The Talent Whisperers

Brianne talks about how agents bridge brands with creative talent. A hands-on talent agent is intimate with creative talent’s abilities. They’re champions and orchestrators. They synthesizes everyone’s needs and keeps tabs on what’s realistic for a shoot. We dive into how communication and talent development rely on boundaries. Like making space for listening:

“I’m learning to listen more. I’m an action-oriented person. I like to move. Right now, I also need to pull back. So when I communicate with someone on my team, a talent, it’s not just picking up the phone while running from one place to another. That’s not giving people the proper time and moment to communicate.

I always want to be available when people call. But if I’m not available and I’m picking up the phone, how is that helpful to anyone? It’s not. I’m trying to make those boundaries for myself, so everyone gets the best version of me.”

Investing in Longevity

When I asked Brianne about parting ways with talent or clients, she says that leaving an open door for relationships to continue is key in her practice. It’s a beautiful moment when she says that there are healthy ways to acknowledge when a partnership is no longer supportive, even after both people have tried to work through tensions. You never know when your paths will cross again.

She also talks about being open. She considers every job opportunity that comes across her desk. Even when she’s not sure it’s an ideal client or the budget’s up against a tough place, she tries to figure it out. 
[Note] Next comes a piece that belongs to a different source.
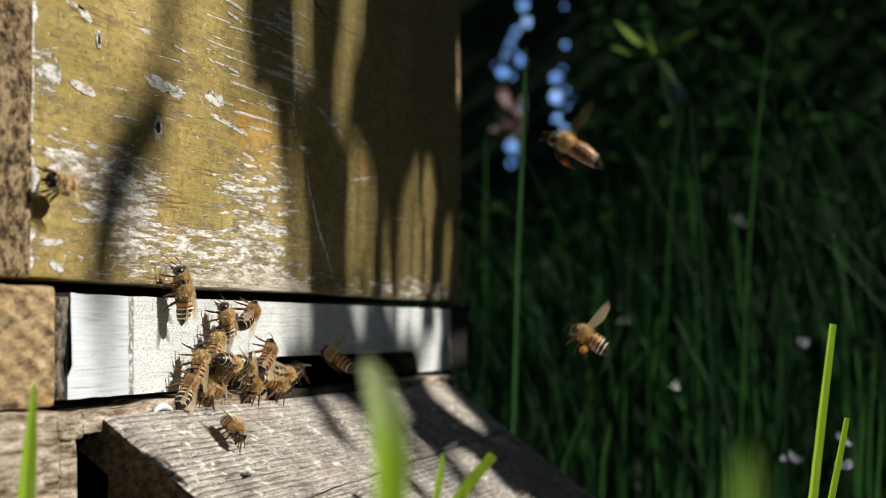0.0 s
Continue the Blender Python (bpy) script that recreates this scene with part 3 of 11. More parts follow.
# Blades that look sunlit through their lighter green.
for _pts in ([(0.695, 0.024, -0.172), (0.695, 0.016, -0.095), (0.698, -0.003, -0.048), (0.701, -0.022, -0.005)],
             [(0.753, 0.005, -0.172), (0.751, 0.002, -0.099), (0.752, -0.009, -0.049), (0.756, -0.030, -0.019), (0.763, -0.053, -0.010), (0.768, -0.070, -0.015)],
             [(0.874, -0.048, -0.172), (0.869, -0.047, -0.081), (0.863, -0.046, 0.018), (0.858, -0.045, 0.100)],
             [(1.008, -0.151, -0.172), (1.001, -0.144, -0.069), (0.997, -0.143, 0.011), (0.994, -0.146, 0.078)],
             [(0.833, -0.088, -0.172), (0.830, -0.093, -0.078), (0.825, -0.090, 0.001)],
             [(1.120, 0.182, -0.172), (1.115, 0.180, -0.067), (1.108, 0.180, 0.070), (1.104, 0.177, 0.167)],
             [(1.042, 0.090, -0.172), (1.042, 0.072, -0.063), (1.039, 0.059, 0.070), (1.043, 0.033, 0.151)],
             [(0.866, -0.022, -0.172), (0.858, -0.012, -0.065), (0.856, -0.019, 0.001), (0.862, -0.045, 0.039)],
             [(0.629, -0.097, -0.172), (0.625, -0.097, -0.121), (0.623, -0.096, -0.091), (0.622, -0.095, -0.071)],
             [(0.580, -0.110, -0.172), (0.576, -0.109, -0.123), (0.574, -0.107, -0.094), (0.573, -0.106, -0.075)],
             [(0.682, -0.097, -0.172), (0.677, -0.098, -0.130), (0.676, -0.097, -0.098), (0.675, -0.097, -0.077)],
             [(0.582, -0.116, -0.172), (0.578, -0.115, -0.127), (0.576, -0.114, -0.099), (0.575, -0.113, -0.080)],
             [(0.629, -0.096, -0.172), (0.625, -0.095, -0.136), (0.623, -0.093, -0.106), (0.621, -0.092, -0.086)],
             [(0.701, -0.170, -0.172), (0.696, -0.171, -0.081), (0.695, -0.171, -0.049), (0.694, -0.171, -0.028)],
             [(0.597, -0.172, -0.172), (0.594, -0.176, -0.094), (0.594, -0.178, -0.065), (0.593, -0.180, -0.046)],
             [(0.753, -0.171, -0.172), (0.749, -0.174, -0.073), (0.748, -0.177, -0.040), (0.748, -0.178, -0.018)],
             [(0.652, -0.180, -0.172), (0.649, -0.183, -0.104), (0.648, -0.185, -0.074), (0.647, -0.186, -0.054)],
             [(0.578, -0.177, -0.172), (0.574, -0.176, -0.111), (0.573, -0.175, -0.083), (0.571, -0.175, -0.064)]):
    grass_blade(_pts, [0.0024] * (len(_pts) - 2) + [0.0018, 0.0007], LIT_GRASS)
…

We discuss thinking about freelance creative talent as an extension of your in-house team. Freelancers are there to enhance your ideas and give them form. Ideally, you’re working together for many shoots, creating a generative relationship with each one. The first shoot and the tenth shoot will be completely different. You develop a shorthand. You can say something’s not working without breaking a sweat.

Here is Brianne’s take on creating exceptional artwork: 

“Loyalty, relationships. Not just working with someone one time. Creating a trust, and that takes time. That means working with people for a longer period of time. Using people for one thing and spitting them out, you’re not going to get the best from that person. You get the best from them when you create a trusting relationship where they can push [the work] too.”

What About the Budget?

Everyone wants that same dream picture. Producing a successful shoot comes down to being realistic about costs. Some briefs reference high-end finishes, and yet the budget is more in line with Ikea.

The best clients and art buyers understand what they can afford and adjust their expectations. They decide which part of the shoot is essential and invest there.

For example, the right set designer works closely with the client to achieve their vision, within their means. That means getting creative and finding different props that still pay off the broader concept. The best set designers are really like creative directors inside. They think strategically.

With fashion, it’s similar. Brianne gives a great example: 

If you’re street casting and not photographing models, a smart move would be to hire a photographer who’s an experienced director and can make people feel comfortable. 

Try not to cut corners, because you’ll always pay in the end. If you don’t solve a problem on set, in-camera, you’ll pay in retouching and editing in post-production.

About Brianne

Brianne’s represented world-class creative talent for over 15 years. In the early days, she was at Art + Commerce. She went on to co-found Lalaland Artists, which plays a proactive role in talent development. Her agency works closely with each artist to shape and grow their career over the long term and provides opportunities to work with leading and global fashion brands.